As you may have heard by now, the new Lion King movie is not all that different from the original. The CGI animation is truly impressive (they look like real lions!), but the story is the same (real lions appear to actually die...). But one of the lighter points of The Lion King comes when Timon and Pumbaa first appear on screen. And in the new version — aside from the achievements of the animators, which cannot be overstated — the meerkat and warthog are definitely the highlight.
Timon (Billy Eicher) and Pumbaa (Seth Rogen) first show up after the most distressing part of the movie. Simba watches his father, Mufasa (James Earl Jones), die, and then is told by his uncle, Scar (Chiwetel Ejiofor), that Simba is the reason his dad died, so he should run away forever. Mind you, all of these animals look real, so it looks like an actual little lion cub watch his actual adult lion father fall to his death.
So, when Simba awakes after running away to find a meerkat and warthog duo, it's welcome to not just him, but to everyone watching. Granted, this was the case with the original animated movie, too (they do have the same plot), but the 2019 movie being more static than the original means it needs the lightness even more. The fact that these versions of the characters look like real animals means they also tend to move like real animals and aren't as expressive as the characters in the original. But, while Timon and Pumbaa still look realistic, they have more movement and more personality — something that's lacking elsewhere in the film.
This is thanks in great part to Eichner and Rogen, who play off of each other seamlessly. They actually recorded their parts in the same room, which isn't always the case with voiceover work, but helped massively here. "Our rapport is incredibly naturalistic, and we really play off one another in a way that would have been impossible if we weren’t actually there in the room together," Rogen told Variety. "Weirdly it’s one of the most naturalistic performances I’ve ever given, and I play a warthog."
"It allowed us to really lean into our improv skills," Eichner added. "...We’re overlapping with each other so you can just sense we’re in the room together. It makes all the difference in the world."
It's true. While with the other characters, one lion says a line and then another lion says another, Timon and Pumbaa are conversing in a real way, with all the interruptions and jokes and natural responses that come with that.
Speaking to Entertainment Weekly, the pair also explained that director Jon Favreau had them go through the entire movie in a black-box theater, twice with the script and once without in order get plenty of improv material. According to Eichner, "a shocking amount" of the improvised dialogue stayed in the final cut, and it shows.
The two actors' voices also work well with these characters. Eichner's signature fast-talking that builds up to yelling is hilarious coming out of a tiny meerkat, and Rogen's high energy and excitement in a more innocent character than his usual roles work great, too. Add that to the arc of their "Hakuna Matata" philosophy — which feels heavier in 2019, something Rogen has also pointed out — and touches like the flashback of a cute baby Pumbaa, and these two really steal the show.

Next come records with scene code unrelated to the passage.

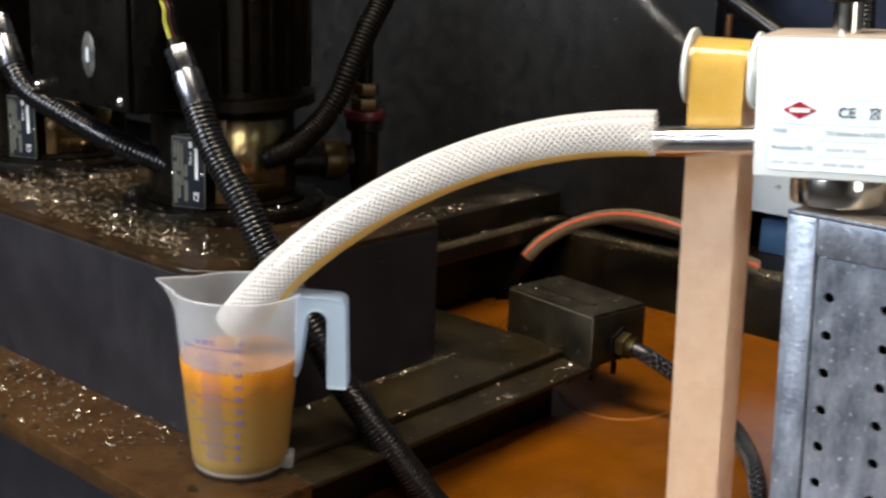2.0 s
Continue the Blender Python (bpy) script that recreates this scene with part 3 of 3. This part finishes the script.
cpath = [(0.3425, -0.109, 0.010), (0.346, -0.124, 0.005), (0.358, -0.145, -0.010), (0.361, -0.185, -0.031), (0.345, -0.215, -0.042), (0.305, -0.247, -0.049), (0.26, -0.275, -0.07)]
part("cable_core", sweep(smooth_path(cpath, 120)[0], 0.0066, 16), conduitmat, cable)
tagged(part("cable_braid", braid_bm(smooth_path(cpath, 140)[0], 0.0066, 5, 210, 0.00022), material("bright_wire", (0.16, 0.155, 0.155), 0.35, 0.6), cable, "bright wire braid"), kind="stuff")

# ---- galvanised cabinet ----
cab = thing("perforated_cabinet", "galvanised steel cabinet with punched holes in front and top", "cabinet", (0.168, -0.312, 0))


def perforated(u0, u1, v0, v1, first_u, first_v, du, dv, r, place, thick):
    """A sheet in (u, v) with a grid of round holes punched through it."""
    bm = bmesh.new()

    def vert(u, v, w):
        return bm.verts.new(place(u, v, w))

    us = [u0] + [first_u + du * (k + 0.5) for k in range(-1, 40) if u0 < first_u + du * (k + 0.5) < u1] + [u1]
    vs = [v0] + [first_v + dv * (k + 0.5) for k in range(-1, 40) if v0 < first_v + dv * (k + 0.5) < v1] + [v1]
    for ua, ub in zip(us[:-1], us[1:]):
        for va, vb in zip(vs[:-1], vs[1:]):
            k = round(((ua + ub) / 2 - first_u) / du)
            j = round(((va + vb) / 2 - first_v) / dv)
            cu, cv = first_u + du * k, first_v + dv * j
            c = [vert(*p, 0) for p in ((ua, va), (ub, va), (ub, vb), (ua, vb))]
            if not (ua + r < cu < ub - r and va + r < cv < vb - r):
                bm.faces.new(c)
                continue
            n = 16
            ring = [vert(cu + r * math.cos(2 * math.pi * (i + 0.5) / n + 1.25 * math.pi), cv + r * math.sin(2 * math.pi * (i + 0.5) / n + 1.25 * math.pi), 0) for i in range(n)]
            deep = [vert(cu + r * 0.9 * math.cos(2 * math.pi * (i + 0.5) / n + 1.25 * math.pi), cv + r * 0.9 * math.sin(2 * math.pi * (i + 0.5) / n + 1.25 * math.pi), thick) for i in range(n)]
            for side in range(4):
                for i in range(4):
                    a_, b_ = ring[side * 4 + i], ring[(side * 4 + i + 1) % n]
                    if i == 3:
                        bm.faces.new((c[(side + 1) % 4], b_, a_))
                    else:
                        bm.faces.new((c[side], b_, a_)) if i == 0 else bm.faces.new((c[side] if i < 2 else c[(side + 1) % 4], b_, a_))
                bm.faces.new((c[side], c[(side + 1) % 4], ring[side * 4 + 2]))
            for i in range(n):
                bm.faces.new((ring[i], ring[(i + 1) % n], deep[(i + 1) % n], deep[i]))
    bmesh.ops.remove_doubles(bm, verts=bm.verts, dist=0.00005)
    return bm


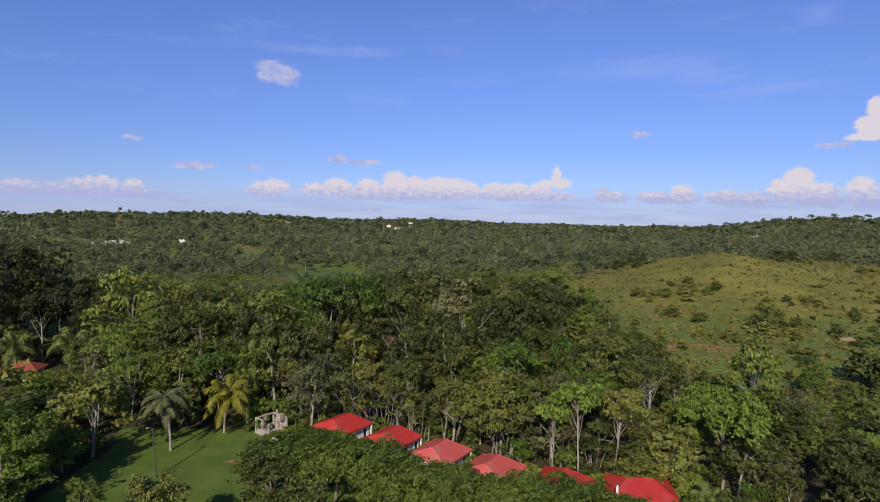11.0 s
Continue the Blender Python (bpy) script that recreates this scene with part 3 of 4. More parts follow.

The thing is, in a movie called The Lion King, that shouldn't be quite as easy to do. Yes, Timon and Pumbaa were beloved from the original, but so was the movie as a whole. In the new Lion King, everything is the same, and while the animation is beautiful, there are downfalls that come with that. Timon and Pumbaa may have always been your favorites, but if this new movie were more innovative overall, they might not be the best part by such a large margin.